The first thing that every parenting couple needs to schedule is sex. Yep, I am not burying the lede here. Sex is important to a marriage and while scheduling time for sex may not itself be sexy, not scheduling it can lead to little or no sex at all. Let’s face it, parenting little people is hard. It takes up so much time and the more children you have, the more time you will likely be subtracting from things you did before you became parents—like having sex whenever you wanted. Try having sex between feedings, diaper changes, working, cooking dinner, taking the kids to soccer practice, and church…I’m tired just thinking about it.
Scheduling time for sex may not appeal to lots of people. I get it. Spontaneous sexy time is a real turn on. But let me say this: YOU CAN STILL HAVE SPONTANEOUS SEX! Scheduling a reoccurring, expected time for sex just ensures that you and your spouse will at least have THAT time together and that can only lead to more sex (*wink, wink*). Now, here is one more important piece to this sexy time puzzle: once you set the schedule, stick to it. There are some mentionable exceptions to this, of course: Not everyone is into “period sex” and things like illness and exhaustion are real.

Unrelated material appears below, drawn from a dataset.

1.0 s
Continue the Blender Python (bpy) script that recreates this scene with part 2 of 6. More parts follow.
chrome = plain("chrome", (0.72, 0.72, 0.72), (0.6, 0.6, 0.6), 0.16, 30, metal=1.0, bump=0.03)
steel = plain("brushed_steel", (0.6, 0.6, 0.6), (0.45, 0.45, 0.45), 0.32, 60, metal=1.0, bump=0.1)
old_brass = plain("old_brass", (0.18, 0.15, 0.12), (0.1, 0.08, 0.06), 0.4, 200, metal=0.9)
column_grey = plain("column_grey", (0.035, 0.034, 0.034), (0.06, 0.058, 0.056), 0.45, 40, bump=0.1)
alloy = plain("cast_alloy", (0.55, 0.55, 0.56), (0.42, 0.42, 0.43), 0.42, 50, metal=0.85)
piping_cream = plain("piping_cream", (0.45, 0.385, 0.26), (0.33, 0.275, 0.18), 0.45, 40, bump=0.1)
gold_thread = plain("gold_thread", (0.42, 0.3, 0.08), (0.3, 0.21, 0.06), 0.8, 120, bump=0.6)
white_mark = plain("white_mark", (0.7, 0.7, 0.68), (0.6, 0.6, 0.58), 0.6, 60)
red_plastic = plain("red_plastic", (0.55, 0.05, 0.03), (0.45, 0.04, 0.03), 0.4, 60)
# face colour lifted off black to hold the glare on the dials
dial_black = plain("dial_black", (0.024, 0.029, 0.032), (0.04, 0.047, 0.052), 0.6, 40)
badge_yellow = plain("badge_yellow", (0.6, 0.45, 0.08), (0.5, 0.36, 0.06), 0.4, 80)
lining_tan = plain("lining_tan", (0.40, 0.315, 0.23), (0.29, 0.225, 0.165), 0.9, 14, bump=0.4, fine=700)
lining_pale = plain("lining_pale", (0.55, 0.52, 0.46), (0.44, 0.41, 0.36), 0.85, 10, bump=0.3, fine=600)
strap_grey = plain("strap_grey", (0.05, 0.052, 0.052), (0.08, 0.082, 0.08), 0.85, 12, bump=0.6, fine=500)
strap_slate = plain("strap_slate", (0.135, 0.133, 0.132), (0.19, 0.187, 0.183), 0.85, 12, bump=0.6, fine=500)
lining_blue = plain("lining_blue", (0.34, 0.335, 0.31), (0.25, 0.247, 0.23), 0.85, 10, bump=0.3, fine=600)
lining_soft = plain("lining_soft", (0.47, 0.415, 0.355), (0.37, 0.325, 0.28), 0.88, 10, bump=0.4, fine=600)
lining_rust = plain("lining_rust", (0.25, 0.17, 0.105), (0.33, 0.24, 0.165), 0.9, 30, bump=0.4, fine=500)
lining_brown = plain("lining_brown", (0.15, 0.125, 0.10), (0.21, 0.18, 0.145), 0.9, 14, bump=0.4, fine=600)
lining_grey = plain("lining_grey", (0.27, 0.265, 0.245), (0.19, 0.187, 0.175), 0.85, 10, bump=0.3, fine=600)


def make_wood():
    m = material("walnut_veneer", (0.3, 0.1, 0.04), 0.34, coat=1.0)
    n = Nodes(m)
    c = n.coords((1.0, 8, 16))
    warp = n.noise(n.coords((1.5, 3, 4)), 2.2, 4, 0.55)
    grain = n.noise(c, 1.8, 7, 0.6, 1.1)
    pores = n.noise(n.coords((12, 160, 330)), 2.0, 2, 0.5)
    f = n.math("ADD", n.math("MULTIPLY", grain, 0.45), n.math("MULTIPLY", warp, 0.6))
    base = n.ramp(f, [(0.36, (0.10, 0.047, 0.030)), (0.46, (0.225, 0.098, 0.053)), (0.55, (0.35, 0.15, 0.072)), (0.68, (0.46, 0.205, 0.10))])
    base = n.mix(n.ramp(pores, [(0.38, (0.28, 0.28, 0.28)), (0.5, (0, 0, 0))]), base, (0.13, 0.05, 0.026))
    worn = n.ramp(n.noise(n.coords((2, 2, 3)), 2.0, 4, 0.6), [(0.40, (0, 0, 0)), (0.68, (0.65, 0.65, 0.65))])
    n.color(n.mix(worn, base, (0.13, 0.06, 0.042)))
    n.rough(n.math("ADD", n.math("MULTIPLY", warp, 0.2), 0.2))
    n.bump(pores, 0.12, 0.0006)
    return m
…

Next, you and your spouse need to schedule a regular date night or nights. Your date night needs to be time away from your children and if possible, away from your home. Changing your scenery is not only romantic, but it is good for your mental health (maybe I’m just speaking for myself). Immersing yourself in a different environment can be rejuvenating and you won’t have to worry about little ears listening in on your conversations. If your children are anything like mine, then you don’t want them repeating the “sweet nothings” you whispered to your spouse on date night back to their teacher on Monday morning (**laughs nervously**).

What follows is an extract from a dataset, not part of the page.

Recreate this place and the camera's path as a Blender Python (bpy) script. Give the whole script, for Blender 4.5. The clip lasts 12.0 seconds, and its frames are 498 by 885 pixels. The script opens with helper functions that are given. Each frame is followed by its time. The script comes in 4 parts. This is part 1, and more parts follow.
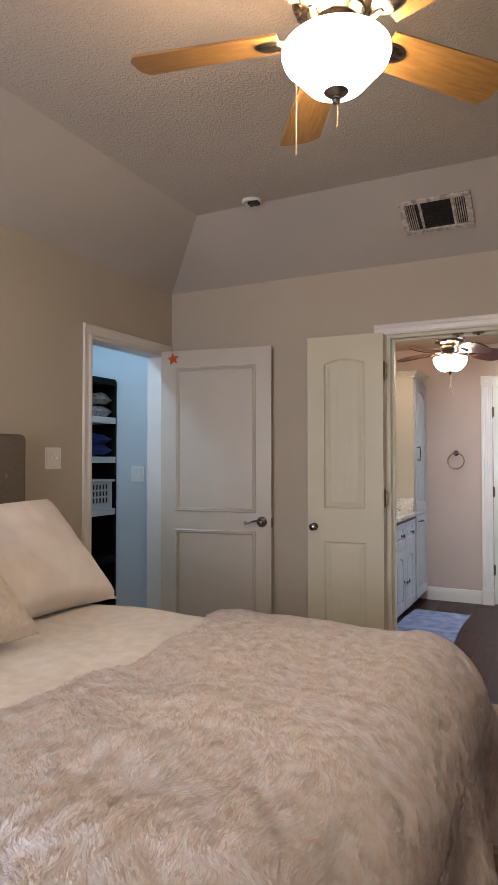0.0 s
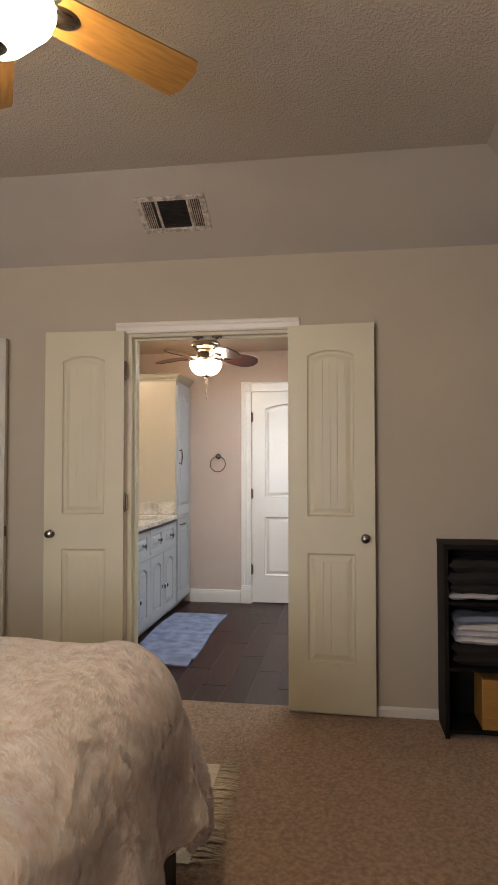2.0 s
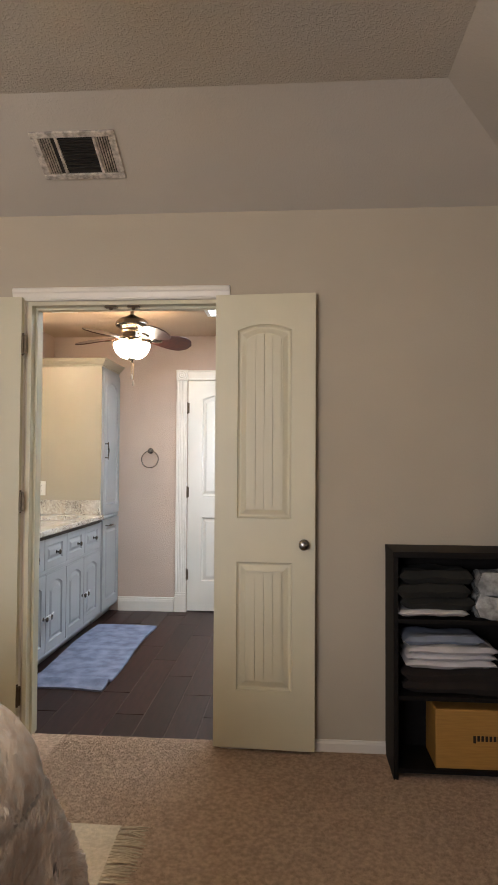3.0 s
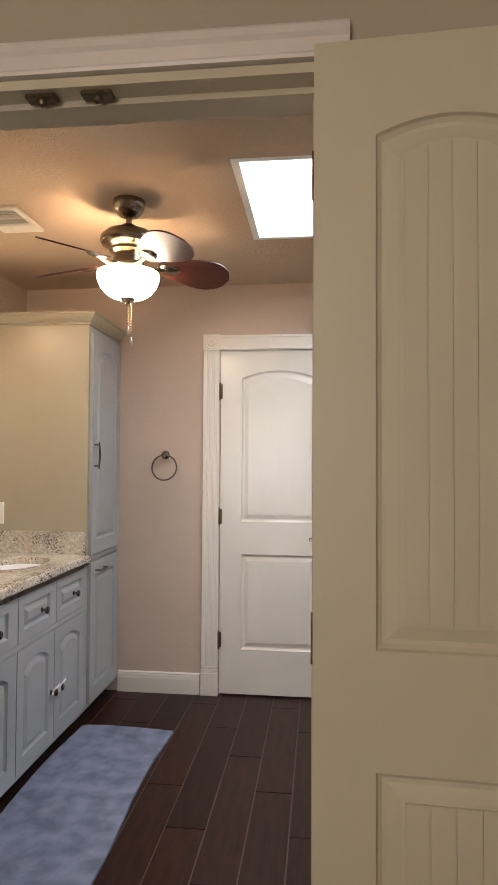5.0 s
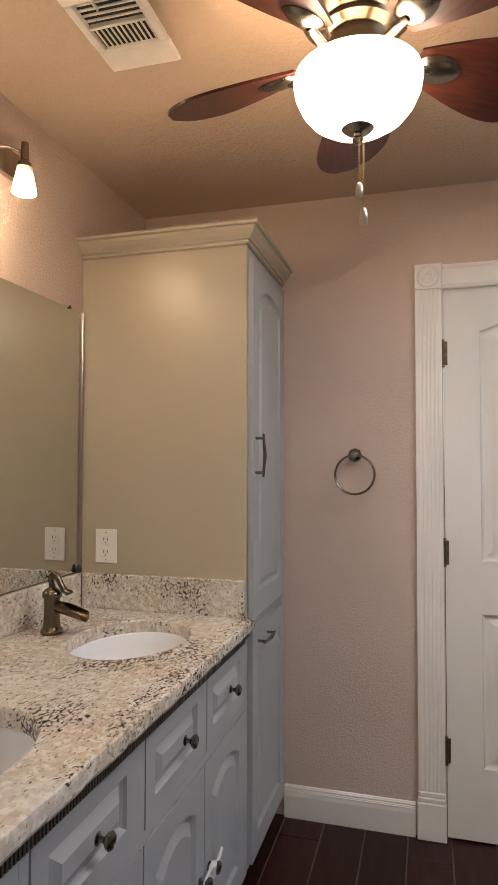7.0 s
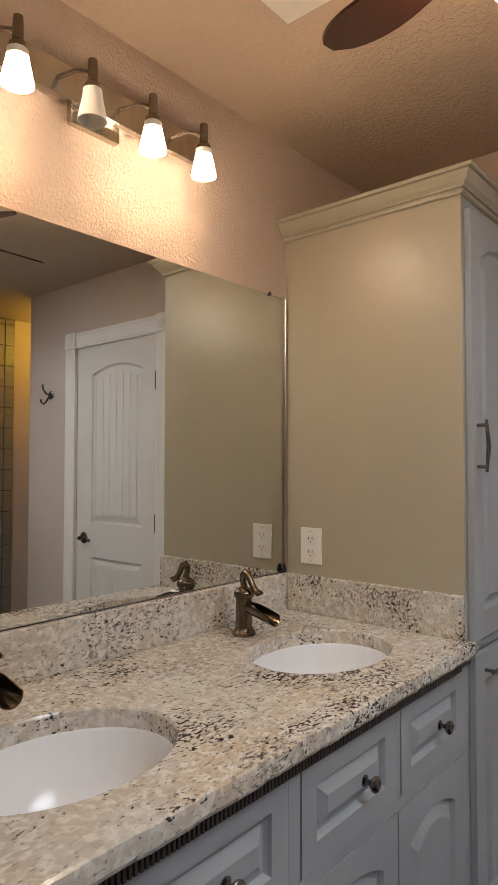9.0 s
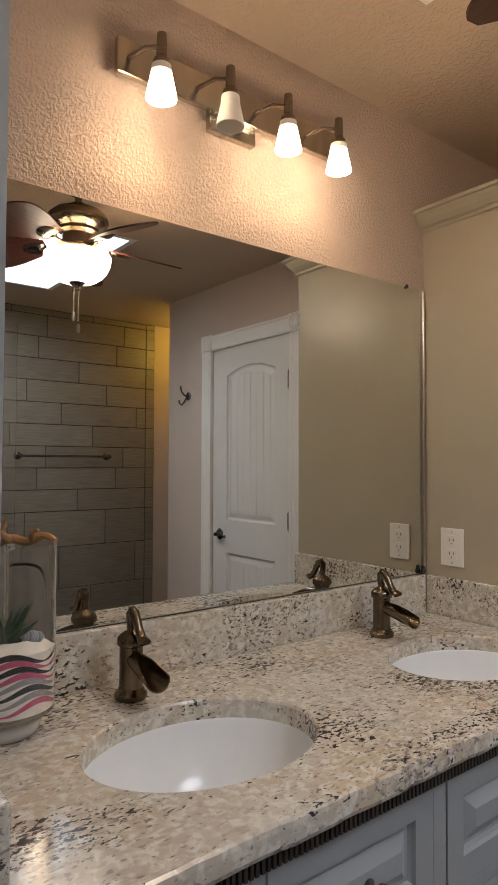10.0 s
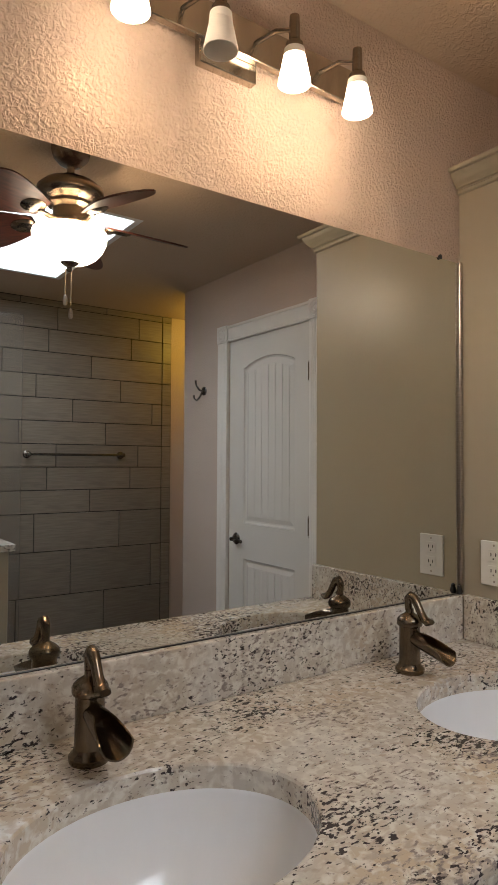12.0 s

Lastly, you and your spouse both need to schedule time away individually. Nothing is more rejuvenating and re-centering than communing with yourself. Time away from responsibilities, work, social media, and other worldly distractions will help you to focus on and make decisions about what is important –a “come to Jesus” moment, if you will. During this time away you can decide that you will do nothing or do everything. It really is up to you how you use this time. Whether you sleep most of the time or eat and shop most of the time, your time away should reflect the goals you are working towards for bettering yourself.
I know there are many other things that we can add to this list, but these are a few major ones that will immediately improve your outlook on life while parenting. So go ahead and open up those calendars and GET. TO. SCHEDULING.